Like dark chocolate, many berries — including blackcurrants, blueberries, mulberries, blackberries, and strawberries — contain flavonoid antioxidants. Research suggests that these may make the berries good food for the brain. Antioxidants help by reducing inflammation and oxidative stress. The antioxidants in berries include anthocyanin, caffeic acid, catechin, and quercetin.
A recent study concluded that the antioxidant compounds in berries have many positive effects on the brain, including:
- Reduced or delaying age-related neurodegenerative diseases and cognitive decline
- Increased plasticity, which helps brain cells form new connections, boosting learning and memory
- Reduced inflammation throughout the body
- Improved communication between brain cells
Best Nutritional Supplements for Your Brain
Eating select foods is a natural and healthy way to improve your brain. Many people, though, want to take brain-building to another level. They eat the above-listed brain-benefiting foods, but they also take daily supplements — supplements that have been shown to result in improved cognition.

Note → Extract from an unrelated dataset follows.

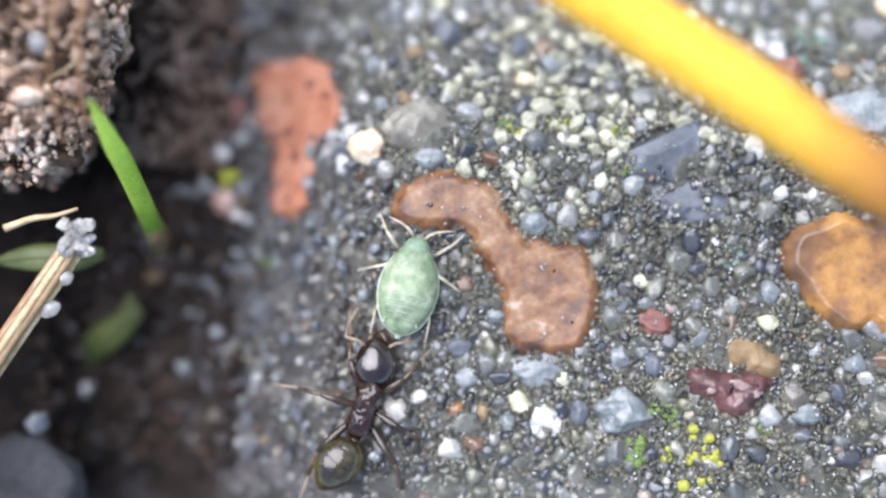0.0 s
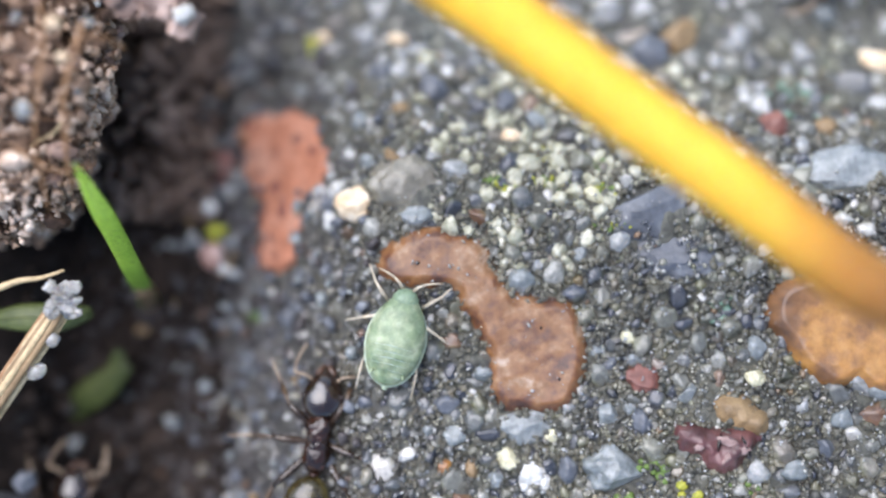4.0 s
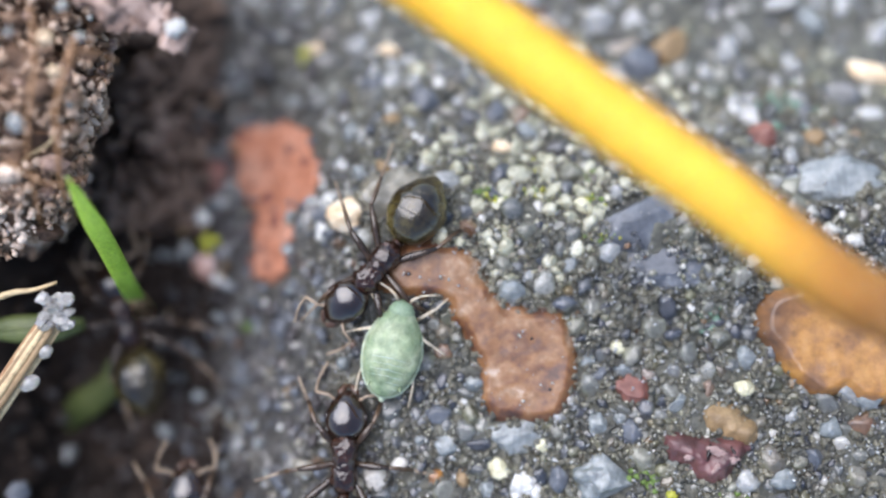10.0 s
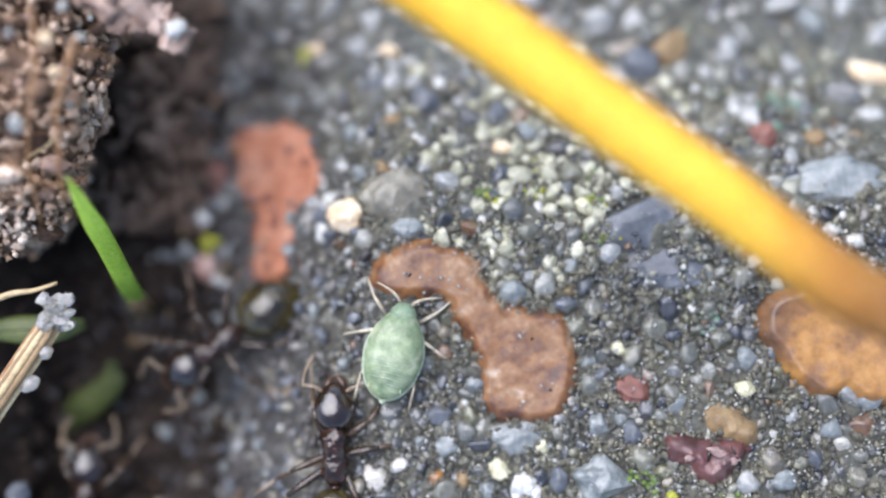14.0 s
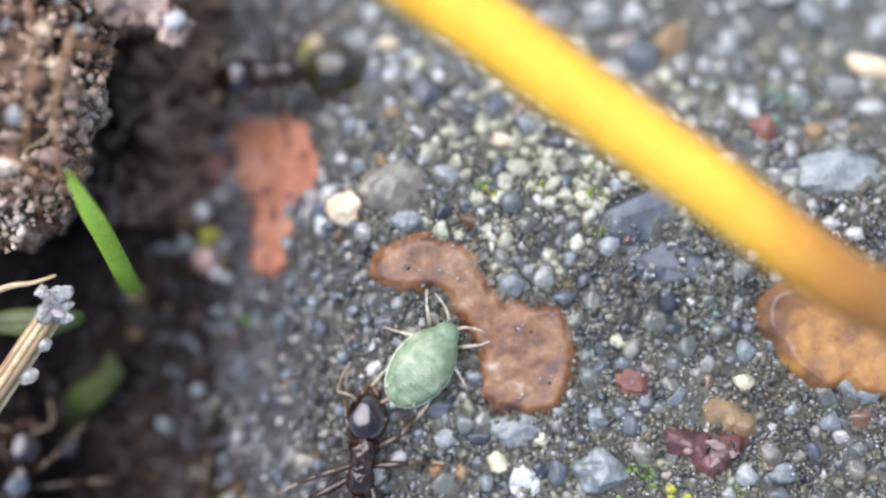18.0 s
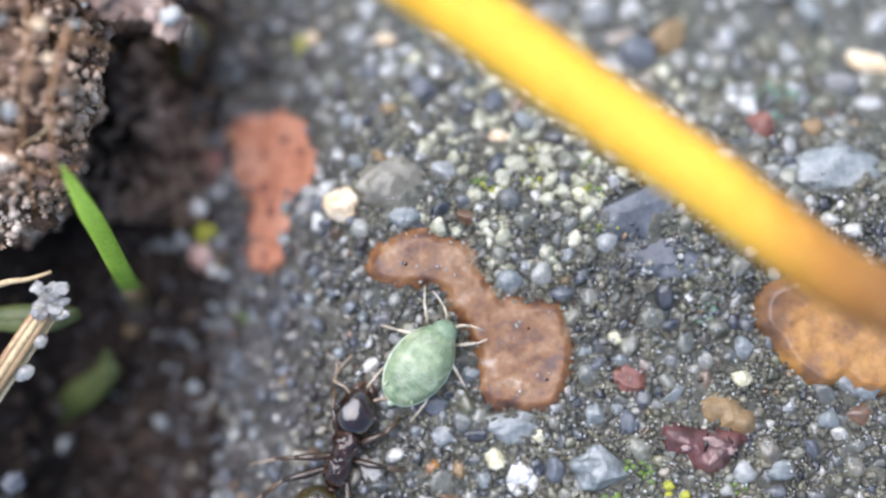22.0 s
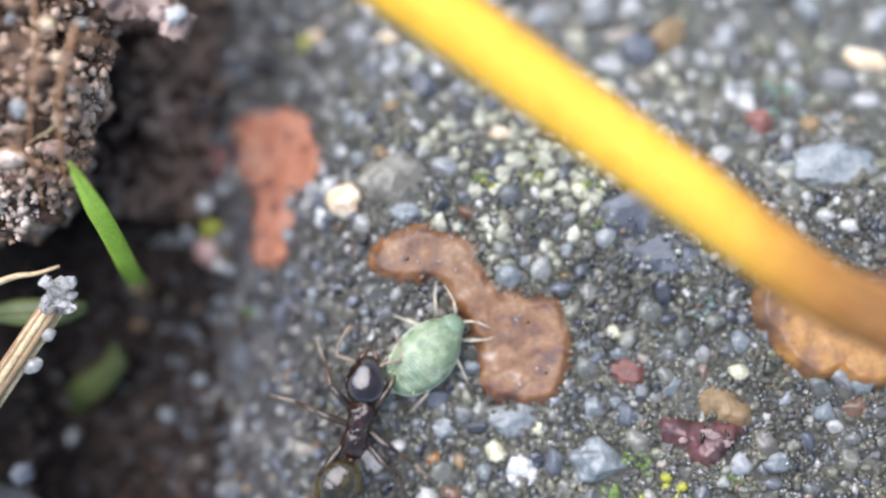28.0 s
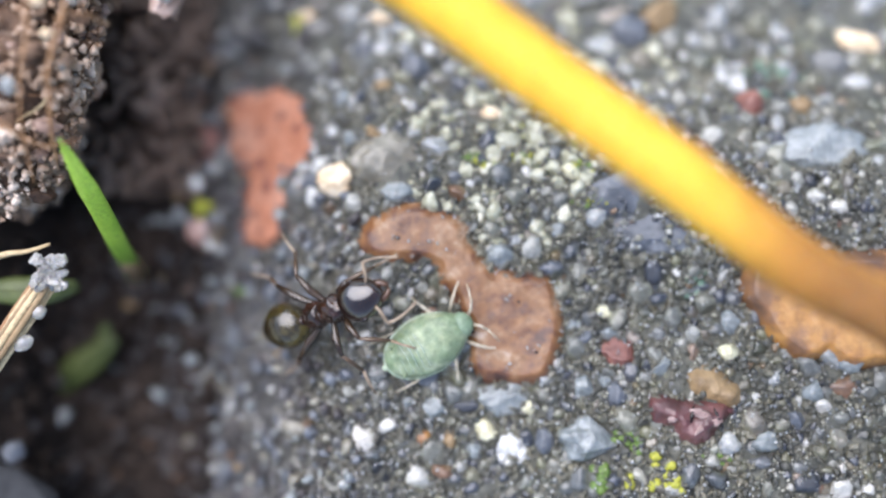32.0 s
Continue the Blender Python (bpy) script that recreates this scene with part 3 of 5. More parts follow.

Natural supplements or drugs that have a beneficial effect on brain function are referred to as nootropics. Many of these can boost memory, motivation, creativity, alertness and general cognitive function. Nootropics may also reduce age-related declines in brain function.
Resveratrol is an antioxidant that occurs naturally in the skin of purple and red fruits like grapes, raspberries and blueberries. It’s also found in red wine, chocolate and peanuts.
It’s been suggested that taking resveratrol supplements could prevent the deterioration of the hippocampus, an important part of the brain associated with memory. If this is true, this treatment could slow down the decline in brain function you experience as you get older.
Bacopa Monnieri, a naturally growing herb, has been used in traditional Chinese medicine for thousands of years. Ancient scholars actually used it to enhance memory when they needed to memorize extended teachings and recent studies confirm that it can help repair damaged brain cells and boost the generation and regeneration of new cells.
Acetyl-L-carnitine is an amino acid produced naturally in your body. It plays an important role in your metabolism, particularly in energy production. Taking acetyl-L-carnitine supplements has been claimed to make you feel more alert, improve memory and slow down age-related memory loss.
These supplements can be found in vitamin stores or online. Some animal studies have shown that acetyl-L-carnitine supplements can prevent age-related decline in brain function and increase learning capacity. In humans, studies have found that it may be a useful supplement for slowing the decline in brain function due to age. It may also be useful for improving brain function in people with mild dementia or Alzheimer’s.
An herbal supplement with a long history of use, ginkgo biloba is believed to enhance cognitive function. While results have sometimes been mixed, research indicates ginkgo can improve your memory. One study looking at the effects of ginkgo on elderly participants over the course of eight months showed improvements in cognitive function. In another study, middle-aged volunteers were given either ginkgo biloba extract or a placebo every day for six weeks. At the end of the study period, those who took ginkgo were better able to perform the demanding recall task of remembering a list of appointments.